Investigating genetic networks of cell envelope targets in Staphylococcus aureus

Abstract

Antibiotic resistance in bacterial pathogens is a significant concern for human health. Methicillin-resistant Staphylococcus aureus (MRSA) is a leading cause of difficult-to-treat infections, and novel antibiotics are needed. In this thesis, I describe studies investigating targets in the S. aureus cell envelope, which is a critical protective barrier surrounding the bacterial cell and the site of many successful antibiotic targets. Here, we used a genome-wide sequencing platform called transposon sequencing (Tn-Seq) to study the genetic networks of S. aureus cell envelope pathways. First, we profiled an optimized novel antibiotic belonging to the arylomycin class using Tn-Seq. The arylomycins target the type I signal peptidase, which is an essential and conserved enzyme that is responsible for the release of secreted proteins at the cell surface. This Tn-Seq study revealed that targeting the pathway responsible for lipoprotein maturation synergizes with the arylomycins and can be exploited to reverse arylomycin resistance in S. aureus. We also used Tn-Seq to identify a novel regulator of teichoic acid biosynthesis. An uncharacterized gene encoding a membrane protein was a hit in Tn-Seq profiles of inhibitors of both wall teichoic acid synthesis and lipoteichoic acid synthesis. Here, I describe studies of this membrane protein that show that it regulates lipoteichoic acid (LTA) length and abundance.
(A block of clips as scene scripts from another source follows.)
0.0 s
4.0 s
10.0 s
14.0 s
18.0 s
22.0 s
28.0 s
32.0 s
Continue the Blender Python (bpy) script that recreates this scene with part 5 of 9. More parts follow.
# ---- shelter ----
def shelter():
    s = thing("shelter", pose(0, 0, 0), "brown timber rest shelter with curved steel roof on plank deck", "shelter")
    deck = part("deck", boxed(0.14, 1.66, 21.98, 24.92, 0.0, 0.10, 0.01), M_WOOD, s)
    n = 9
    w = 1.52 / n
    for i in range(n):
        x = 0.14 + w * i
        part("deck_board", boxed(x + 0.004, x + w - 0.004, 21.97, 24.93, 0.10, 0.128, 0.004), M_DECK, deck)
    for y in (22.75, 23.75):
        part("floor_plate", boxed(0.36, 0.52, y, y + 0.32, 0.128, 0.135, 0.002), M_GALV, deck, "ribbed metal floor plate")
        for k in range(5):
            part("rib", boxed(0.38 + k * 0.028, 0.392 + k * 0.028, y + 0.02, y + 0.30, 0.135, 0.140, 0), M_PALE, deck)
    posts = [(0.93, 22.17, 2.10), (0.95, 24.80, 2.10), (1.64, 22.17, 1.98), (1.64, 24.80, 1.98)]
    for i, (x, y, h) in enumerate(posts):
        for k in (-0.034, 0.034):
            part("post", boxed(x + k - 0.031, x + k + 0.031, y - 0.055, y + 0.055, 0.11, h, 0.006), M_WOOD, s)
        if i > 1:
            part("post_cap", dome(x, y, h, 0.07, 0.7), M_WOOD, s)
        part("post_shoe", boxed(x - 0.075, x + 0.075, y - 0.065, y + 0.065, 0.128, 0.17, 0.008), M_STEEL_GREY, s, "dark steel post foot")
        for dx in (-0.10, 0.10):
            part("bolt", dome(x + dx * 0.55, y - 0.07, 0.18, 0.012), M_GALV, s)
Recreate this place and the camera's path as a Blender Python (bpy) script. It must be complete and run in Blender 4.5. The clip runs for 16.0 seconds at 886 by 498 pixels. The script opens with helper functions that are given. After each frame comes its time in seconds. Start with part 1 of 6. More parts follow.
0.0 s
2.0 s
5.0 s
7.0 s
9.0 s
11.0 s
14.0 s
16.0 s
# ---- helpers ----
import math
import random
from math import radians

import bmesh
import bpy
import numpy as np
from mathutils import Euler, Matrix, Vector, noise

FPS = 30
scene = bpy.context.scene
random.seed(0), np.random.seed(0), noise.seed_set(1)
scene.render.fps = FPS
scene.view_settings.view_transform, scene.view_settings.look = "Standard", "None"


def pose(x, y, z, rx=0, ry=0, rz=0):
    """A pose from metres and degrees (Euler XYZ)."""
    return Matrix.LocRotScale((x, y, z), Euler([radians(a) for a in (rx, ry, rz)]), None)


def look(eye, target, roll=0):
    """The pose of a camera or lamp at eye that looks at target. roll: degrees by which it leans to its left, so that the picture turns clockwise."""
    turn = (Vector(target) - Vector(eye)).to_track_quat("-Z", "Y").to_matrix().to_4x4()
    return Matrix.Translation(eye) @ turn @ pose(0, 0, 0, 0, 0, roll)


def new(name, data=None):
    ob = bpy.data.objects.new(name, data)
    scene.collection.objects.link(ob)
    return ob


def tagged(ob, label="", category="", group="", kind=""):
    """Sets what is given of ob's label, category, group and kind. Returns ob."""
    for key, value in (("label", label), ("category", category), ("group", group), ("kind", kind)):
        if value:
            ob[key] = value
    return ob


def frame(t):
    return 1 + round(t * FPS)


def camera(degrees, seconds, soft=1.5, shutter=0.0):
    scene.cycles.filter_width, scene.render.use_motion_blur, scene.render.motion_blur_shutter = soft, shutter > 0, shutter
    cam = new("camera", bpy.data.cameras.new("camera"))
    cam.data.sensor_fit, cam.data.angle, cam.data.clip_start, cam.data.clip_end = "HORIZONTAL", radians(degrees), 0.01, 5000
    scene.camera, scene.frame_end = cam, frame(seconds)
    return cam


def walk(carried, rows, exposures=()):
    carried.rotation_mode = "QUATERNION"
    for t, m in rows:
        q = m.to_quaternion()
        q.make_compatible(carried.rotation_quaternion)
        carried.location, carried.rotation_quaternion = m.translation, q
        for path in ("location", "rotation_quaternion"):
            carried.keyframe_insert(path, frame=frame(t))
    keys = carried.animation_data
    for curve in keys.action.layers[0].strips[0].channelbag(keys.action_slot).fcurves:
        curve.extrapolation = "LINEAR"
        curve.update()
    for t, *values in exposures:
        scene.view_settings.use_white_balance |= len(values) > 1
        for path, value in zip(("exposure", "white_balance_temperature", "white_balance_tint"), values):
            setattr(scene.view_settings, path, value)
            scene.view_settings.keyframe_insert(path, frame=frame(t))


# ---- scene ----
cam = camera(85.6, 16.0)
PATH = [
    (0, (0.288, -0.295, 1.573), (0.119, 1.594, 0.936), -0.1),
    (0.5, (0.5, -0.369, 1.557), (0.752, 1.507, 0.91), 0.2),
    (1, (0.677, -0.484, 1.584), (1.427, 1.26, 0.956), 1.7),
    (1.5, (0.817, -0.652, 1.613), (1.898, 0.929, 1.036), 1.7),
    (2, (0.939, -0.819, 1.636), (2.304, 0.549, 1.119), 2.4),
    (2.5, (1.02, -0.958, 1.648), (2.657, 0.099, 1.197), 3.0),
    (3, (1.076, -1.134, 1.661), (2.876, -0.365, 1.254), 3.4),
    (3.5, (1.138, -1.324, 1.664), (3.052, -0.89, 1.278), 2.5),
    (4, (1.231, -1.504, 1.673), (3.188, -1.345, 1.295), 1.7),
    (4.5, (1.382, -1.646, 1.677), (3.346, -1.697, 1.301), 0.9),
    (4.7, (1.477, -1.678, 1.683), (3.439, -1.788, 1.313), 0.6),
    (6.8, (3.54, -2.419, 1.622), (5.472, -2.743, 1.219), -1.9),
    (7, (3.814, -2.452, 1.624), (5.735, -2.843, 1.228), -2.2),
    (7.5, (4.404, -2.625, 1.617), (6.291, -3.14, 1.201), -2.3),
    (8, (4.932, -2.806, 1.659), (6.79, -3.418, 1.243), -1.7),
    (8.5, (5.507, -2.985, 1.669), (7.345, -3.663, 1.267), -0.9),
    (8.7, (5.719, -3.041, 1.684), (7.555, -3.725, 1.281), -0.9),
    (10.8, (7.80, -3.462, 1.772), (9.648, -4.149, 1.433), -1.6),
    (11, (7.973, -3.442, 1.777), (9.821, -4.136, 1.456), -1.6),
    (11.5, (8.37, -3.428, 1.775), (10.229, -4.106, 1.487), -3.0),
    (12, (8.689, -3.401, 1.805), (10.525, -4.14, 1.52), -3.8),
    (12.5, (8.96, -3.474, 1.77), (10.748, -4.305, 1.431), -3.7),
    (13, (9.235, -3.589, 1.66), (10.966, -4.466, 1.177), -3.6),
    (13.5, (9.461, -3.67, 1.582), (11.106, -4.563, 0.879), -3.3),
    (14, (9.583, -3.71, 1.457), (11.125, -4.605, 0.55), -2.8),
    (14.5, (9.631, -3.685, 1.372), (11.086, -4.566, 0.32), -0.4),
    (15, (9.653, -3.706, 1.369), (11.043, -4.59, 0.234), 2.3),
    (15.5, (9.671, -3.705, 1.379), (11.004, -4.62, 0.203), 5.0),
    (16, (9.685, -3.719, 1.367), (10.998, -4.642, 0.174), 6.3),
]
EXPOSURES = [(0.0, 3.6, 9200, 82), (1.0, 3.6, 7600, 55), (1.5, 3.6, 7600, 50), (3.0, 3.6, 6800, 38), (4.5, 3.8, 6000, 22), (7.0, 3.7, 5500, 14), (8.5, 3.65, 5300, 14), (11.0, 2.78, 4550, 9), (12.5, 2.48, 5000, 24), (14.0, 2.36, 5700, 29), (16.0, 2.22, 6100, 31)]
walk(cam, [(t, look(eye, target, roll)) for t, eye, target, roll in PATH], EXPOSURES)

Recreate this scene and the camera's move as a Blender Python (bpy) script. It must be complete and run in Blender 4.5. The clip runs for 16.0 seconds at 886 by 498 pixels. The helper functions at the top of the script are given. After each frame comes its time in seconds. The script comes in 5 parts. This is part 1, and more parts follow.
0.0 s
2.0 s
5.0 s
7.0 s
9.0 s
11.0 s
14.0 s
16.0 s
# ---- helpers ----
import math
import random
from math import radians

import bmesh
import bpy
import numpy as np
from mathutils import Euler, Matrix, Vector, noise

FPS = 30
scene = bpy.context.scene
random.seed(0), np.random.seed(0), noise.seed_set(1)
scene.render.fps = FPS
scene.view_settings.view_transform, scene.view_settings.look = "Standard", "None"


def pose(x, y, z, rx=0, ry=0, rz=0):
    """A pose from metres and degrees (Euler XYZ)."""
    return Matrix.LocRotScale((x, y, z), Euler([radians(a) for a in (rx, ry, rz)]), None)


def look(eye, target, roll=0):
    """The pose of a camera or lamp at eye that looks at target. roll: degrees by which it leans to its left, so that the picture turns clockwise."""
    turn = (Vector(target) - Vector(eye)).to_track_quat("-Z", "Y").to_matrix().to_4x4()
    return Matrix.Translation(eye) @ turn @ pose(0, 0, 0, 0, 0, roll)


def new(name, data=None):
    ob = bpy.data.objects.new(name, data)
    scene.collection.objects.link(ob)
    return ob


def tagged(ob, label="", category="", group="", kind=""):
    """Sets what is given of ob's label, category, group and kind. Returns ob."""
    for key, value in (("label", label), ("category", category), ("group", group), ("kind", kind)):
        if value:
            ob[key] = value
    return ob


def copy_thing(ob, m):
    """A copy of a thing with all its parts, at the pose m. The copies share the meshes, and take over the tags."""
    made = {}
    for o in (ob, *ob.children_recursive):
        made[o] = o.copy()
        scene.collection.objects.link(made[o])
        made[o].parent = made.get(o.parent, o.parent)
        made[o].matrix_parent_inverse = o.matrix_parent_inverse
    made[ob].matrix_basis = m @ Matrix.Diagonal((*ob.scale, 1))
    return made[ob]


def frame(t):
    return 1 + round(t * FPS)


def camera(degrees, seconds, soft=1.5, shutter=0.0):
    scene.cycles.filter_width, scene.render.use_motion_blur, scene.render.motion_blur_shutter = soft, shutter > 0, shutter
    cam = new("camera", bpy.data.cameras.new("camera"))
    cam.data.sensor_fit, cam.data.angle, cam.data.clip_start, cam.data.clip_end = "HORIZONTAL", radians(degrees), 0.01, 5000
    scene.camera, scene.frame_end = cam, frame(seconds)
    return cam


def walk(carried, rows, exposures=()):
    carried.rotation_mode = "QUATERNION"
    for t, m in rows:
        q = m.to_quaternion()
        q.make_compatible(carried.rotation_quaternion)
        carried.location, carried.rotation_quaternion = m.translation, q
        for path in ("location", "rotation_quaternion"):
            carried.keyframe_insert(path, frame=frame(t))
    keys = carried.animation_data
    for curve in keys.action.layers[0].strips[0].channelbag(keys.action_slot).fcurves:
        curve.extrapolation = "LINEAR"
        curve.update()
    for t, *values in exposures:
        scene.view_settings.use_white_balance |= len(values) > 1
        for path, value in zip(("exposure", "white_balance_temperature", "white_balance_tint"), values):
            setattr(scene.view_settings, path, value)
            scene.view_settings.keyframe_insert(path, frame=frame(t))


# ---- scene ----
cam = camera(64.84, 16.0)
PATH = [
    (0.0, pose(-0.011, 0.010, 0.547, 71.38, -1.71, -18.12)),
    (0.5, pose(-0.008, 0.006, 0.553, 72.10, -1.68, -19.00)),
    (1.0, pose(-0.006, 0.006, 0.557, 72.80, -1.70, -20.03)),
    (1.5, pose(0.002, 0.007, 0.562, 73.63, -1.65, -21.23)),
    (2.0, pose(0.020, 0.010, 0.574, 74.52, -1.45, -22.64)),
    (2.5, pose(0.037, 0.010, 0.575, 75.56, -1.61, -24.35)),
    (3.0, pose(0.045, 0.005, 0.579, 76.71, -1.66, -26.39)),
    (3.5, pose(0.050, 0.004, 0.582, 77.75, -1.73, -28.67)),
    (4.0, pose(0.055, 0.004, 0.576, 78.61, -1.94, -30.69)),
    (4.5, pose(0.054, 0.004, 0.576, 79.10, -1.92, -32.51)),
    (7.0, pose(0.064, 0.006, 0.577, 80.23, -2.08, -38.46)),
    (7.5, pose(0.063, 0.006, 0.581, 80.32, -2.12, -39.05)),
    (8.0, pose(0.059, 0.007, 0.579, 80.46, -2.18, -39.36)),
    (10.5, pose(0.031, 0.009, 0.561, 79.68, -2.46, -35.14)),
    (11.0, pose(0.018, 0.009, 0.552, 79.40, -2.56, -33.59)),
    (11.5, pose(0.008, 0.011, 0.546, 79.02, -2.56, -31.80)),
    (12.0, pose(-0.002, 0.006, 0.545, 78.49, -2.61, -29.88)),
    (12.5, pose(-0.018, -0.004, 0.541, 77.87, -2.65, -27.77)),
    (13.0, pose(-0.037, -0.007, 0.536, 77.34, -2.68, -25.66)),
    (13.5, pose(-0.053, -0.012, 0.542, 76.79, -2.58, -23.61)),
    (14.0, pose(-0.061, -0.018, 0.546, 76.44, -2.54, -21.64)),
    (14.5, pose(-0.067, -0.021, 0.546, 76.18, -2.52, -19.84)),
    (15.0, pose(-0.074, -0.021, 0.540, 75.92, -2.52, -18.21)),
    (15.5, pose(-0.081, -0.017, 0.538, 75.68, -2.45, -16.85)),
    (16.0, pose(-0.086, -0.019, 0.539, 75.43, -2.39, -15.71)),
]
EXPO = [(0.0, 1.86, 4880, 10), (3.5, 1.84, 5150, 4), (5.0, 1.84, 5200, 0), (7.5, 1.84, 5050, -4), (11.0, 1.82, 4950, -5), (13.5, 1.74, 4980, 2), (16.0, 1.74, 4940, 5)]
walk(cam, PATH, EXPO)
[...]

This protein regulates LTA synthesis independently of a known LTA length regulatory mechanism dependent on membrane glycolipid levels, and its expression also affects processing of LtaS, the lipoteichoic acid synthase. Together, these studies demonstrate how studying the genetic interactions of antibiotic targets can be used to both investigate antibiotic resistance mechanisms as well as explore the biology of important pathways.